Re: Objects and Relations

From: Bob Badour <bbadour_at_pei.sympatico.ca>
Date: Tue, 30 Jan 2007 22:04:58 GMT
Message-ID: <eiPvh.167$R71.2780_at_ursa-nb00s0.nbnet.nb.ca>


Marshall wrote:

> On Jan 30, 11:43 am, "Neo" <neo55..._at_hotmail.com> wrote:
>

>>>>what is a relational expression for the string bob?
>>
>>>{ (0, 'b'), (1, 'o'), (2, 'b') }
>>
>>Is the following relationally equivalent?
>>
>>{ (2, 'b'), ('b', 0'), ('o', 1) }

>
> No. The parenthesized elements within the braces can be reordered;
> the elements of the ordered tuple within the parentheses cannot.
>
> This *would* be equal:
>
> { (2, 'b'), (0, 'b''), (1, 'o') }
>
> We can consider an alternative form, in which each attribute
> is explicitly named in each tuple.
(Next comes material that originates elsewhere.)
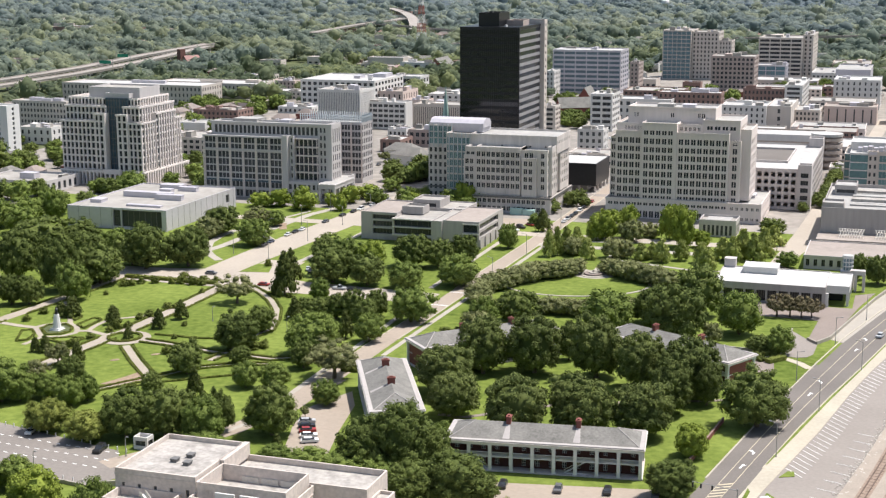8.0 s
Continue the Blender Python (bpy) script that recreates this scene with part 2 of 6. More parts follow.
def window_mesh(w, h, pane, frame_mat, mullions, transoms, depth, thick=0.09):
    """A window unit in one piece: a lattice of frame and bars, with the panes set back in it. Its wall faces -y."""
    key = (round(w, 2), round(h, 2), pane.name, frame_mat.name, mullions, transoms, thick)
    if key not in WINDOWS:
        t = min(0.06, w * 0.05)

        def cuts(size, n, bar):
            c = [size * (i + 1) / (n + 1) - size / 2 for i in range(n)]
            return [-size / 2, -size / 2 + t] + [x for q in c for x in (q - bar / 2, q + bar / 2)] + [size / 2 - t, size / 2]

        xs, zs = cuts(w, mullions, thick), cuts(h, transoms, 0.06)
        y0, nx = depth - (0.2 if thick > 0.2 else 0.08), len(xs)
        b = MB()
        b.v = [(x, y, z) for y in (y0, depth) for z in zs for x in xs]
        for j in range(len(zs) - 1):
            for i in range(nx - 1):
                q = [j * nx + i, j * nx + i + 1, (j + 1) * nx + i + 1, (j + 1) * nx + i]
                if i % 2 == 0 or j % 2 == 0:
                    b.f.append(tuple(q)), b.m.append(0)
                    continue
                r = [k + nx * len(zs) for k in q]
                b.f.append(tuple(r)), b.m.append(1)
                for k in range(4):
                    b.f.append((q[k], r[k], r[(k + 1) % 4], q[(k + 1) % 4])), b.m.append(0)
        WINDOWS[key] = b.mesh("window", [frame_mat, pane])
    return WINDOWS[key]


def spans(total, count, share, m0=0.0, m1=0.0):
    """count openings, evenly set in total, each taking share of its bay."""
    if not count:
        return []
    bay = (total - m0 - m1) / count
    return [(m0 + bay * (i + 0.5 - share / 2), m0 + bay * (i + 0.5 + share / 2)) for i in range(count)]


def facade(b, parent, o, turn, us, zs, w, h, depth=0.35, k=0, pane=DARK_GLASS, bars=FRAME_GREY, mullions=1, transoms=0, glazed=True, skip=(), thick=0.09, bunch=None):
    """A wall from o, w wide and h high, turned about z (0: it faces -y, 90: it faces +x), pierced at the spans us by zs."""
    c, s = round(math.cos(radians(turn)), 6), round(math.sin(radians(turn)), 6)

    def at(u, d, z):
        return (o[0] + c * u - s * d, o[1] + s * u + c * d, o[2] + z)

    ul = [0.0] + [x for a in us for x in a] + [w]
    zl = [0.0] + [x for a in zs for x in a] + [h]
    for j in range(len(zl) - 1):
        z0, z1 = zl[j], zl[j + 1]
        if z1 - z0 < 1e-4:
            continue
        if j % 2 == 0:
            b.face([at(0, 0, z0), at(w, 0, z0), at(w, 0, z1), at(0, 0, z1)], k)
            continue
        for i in range(len(ul) - 1):
            u0, u1 = ul[i], ul[i + 1]
            if u1 - u0 < 1e-4:
                continue
            if i % 2 == 0 or (i // 2, j // 2) in skip:
                b.face([at(u0, 0, z0), at(u1, 0, z0), at(u1, 0, z1), at(u0, 0, z1)], k)
                continue
            for p, q in (((u0, z0), (u1, z0)), ((u1, z0), (u1, z1)), ((u1, z1), (u0, z1)), ((u0, z1), (u0, z0))):
                b.face([at(p[0], 0, p[1]), at(p[0], depth, p[1]), at(q[0], depth, q[1]), at(q[0], 0, q[1])], k)
            if glazed:
                x, y, z = at((u0 + u1) / 2, 0, (z0 + z1) / 2)
                if bunch is not None:                      # far off: too small to pick apart
                    e = depth - 0.04
                    bunch.face([at(u0, e, z0), at(u1, e, z0), at(u1, e, z1), at(u0, e, z1)], 1)
                    for i in range(1, mullions + 1):
                        u = u0 + (u1 - u0) * i / (mullions + 1)
                        bunch.face([at(u - 0.08, e - 0.06, z0), at(u + 0.08, e - 0.06, z0), at(u + 0.08, e - 0.06, z1), at(u - 0.08, e - 0.06, z1)], 0)
                    continue
                ob = new("window", window_mesh(u1 - u0, z1 - z0, pane, bars, mullions, transoms, depth - 0.04, thick))
                ob.parent = parent
                ob.matrix_basis = pose(x, y, z, 0, 0, turn)


def rows_of(z0, n, storey, share=0.55, sill=0.28):
    return [(z0 + storey * (i + sill), z0 + storey * (i + sill + share)) for i in range(n)]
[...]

Using "#" as the index name
> and "c" as the character name:
>
> { (#=0, c='b'), (#=1, c='o'), (#=2, c='b') }
>
> which would be equal to something similar to what you asked about:
>
> { (#=2, c='b'), (c='b', #=0'), (c='o', #=1) }
>
>
>>According to set theory, is the ordering of a set's elements relevant,
>>required or allowed?

>
> Elements of a set have no order.

A quibble: A set imposes no implicit order on its elements and order has no effect on the value of a set. The elements themselves, however, can have as many orders as one has collations for them.

  If a syntactic form of a set
> has order (which it will, because syntax has implicit order)
> then that order has no meaning.

And one is free to physically order things for performance however it suits one regardless of the syntactic order used.